Since the Vaughan contract involved property located within the State of Oregon, the terms thereof and the property rights of the parties thereto in and to the timber in dispute are governed by the laws of that State. Moreover, under the laws of Oregon, both statutory and case law, it appears that the partnership would be deemed the conditional vendee of the timber with legal title retained in the Vaughans as conditional vendors to secure the performance of certain conditions subsequent, namely, the cutting and removal of the timer within one time specified and payment therefor at a specified rate. That this was the intent of the parties is clearly manifested in the terms of the contract which are consistent throughout with the idea of such a sale. Cf. Elliott v. Bloyd, 40 Ore. 326, 67 Pac. 202. See, also, Brown, the Law of Personal Property (2d ed.), p. 226. This being true, the partnership is to be deemed the owner in equity, such estate being subject to being defeated by the partnership's failure to perform its contractual obligations. Cf. Flannigan Estate v. Great Cent. Land Co., 45 Ore. 335, 77 Pac. 485; Anderson v. Miami Lumber Co., 59 Ore. 149, 116 Pac. 1056; Petition of Edw. Hines Lumber Co., 196 Ore. 420, 248 P.2d 720; Hink v. Bowlsby, 199 Ore. 288, 260 P.2d 1091; Rayburn v. Crawford, 187 Ore. 386, 211 P.2d 483. See, also, S.R.A., Inc. v. Minnesota, 327 U.S. 558; New Brunswick v. United States, 276 U.S. 547. In substance, the partnership might be said to be in the place of a mortgagor and is to be considered the owner of the property whether such property be thought of as realty or personalty. Cf. Harden v. City of Springfield, 192 Ore. 676, 236 P.2d 432; Barr v. Lynch, 163 Ore. 607, 97 P. 2d 185. See, also, Ore. Comp. L. Ann. secs 110-104 through 110-109; Brown, supra, sec. 72, p. 246; Ore. Comp. L. Ann. secs. 71-119, 71-176, 71-201.

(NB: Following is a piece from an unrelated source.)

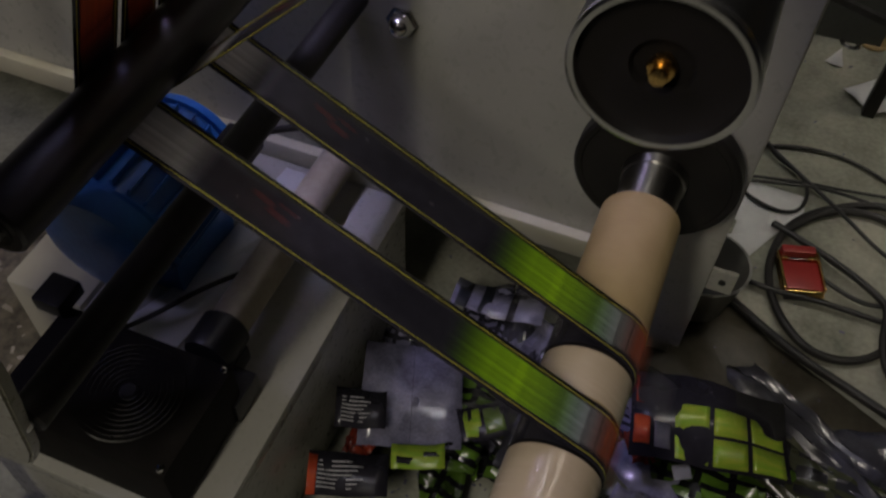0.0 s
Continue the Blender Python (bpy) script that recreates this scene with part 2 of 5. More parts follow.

It follows, therefore, that the partnership qualifies as ‘owner’ of the timber in dispute for the purposes of the statute with which we are here concerned. Such conclusion is corroborated by the definition of the term ‘owner’ contained in section 631(b) of the 1954 Code, the counterpart of section 117(k)(2), to the effect that such term ‘means any person who owns an interest in such timber, including a sublessor and a holder of a contract to cut timber.’
As for the question of whether the partnership's transaction with the corporation constitutes a ‘disposal’ within the statutory concept, the facts herein disclose that the partnership agreed to sell stumpage to the corporation at a specified price as needed, such arrangement to continue until the happening of a designated contingency or until it was discontinued by mutual consent. The partnership's retention of an economic interest in the timber under this arrangement is evidenced by the fact that it looked to a severance of the timber for a return of its investment. That the contract was not of a permanent type and would terminate automatically upon the happening of a specified event or could be terminated at any time by consent of the parties is not controlling. Albeit the description of the property in the corporate minutes, which is the only written evidence of the contract, might be insufficient to meet the requirements of the Oregon statute of frauds, it seems clear that in view of the Vaughan contract the timber in question would, under Oregon law, be considered personalty. Compare Reid v. Kier, 175 Ore. 192, 152 P.2d 417, and Oregon Lumber Co., 20 T.C. 192, with Hink v. Bowlsby, supra. We believe the statute is satisfied.
It is our conclusion, therefore, that the timber cutting arrangement which the partnership had with the corporation meets the statutory requirement of a ‘disposal of timber (held for more than 6 months prior to such disposal) by the owner thereof under any form or type of contract by virtue of which the owner retains an economic interest in such timber.’ This being true, petitioners' distributable shares of the partnership's profits from such disposal are properly to be taxed as long-term capital gains. Respondent's determination to the contrary is reversed.
In view of the above holding, it becomes unnecessary to consider the collateral issues raised.
Decision will be entered for the petitioners.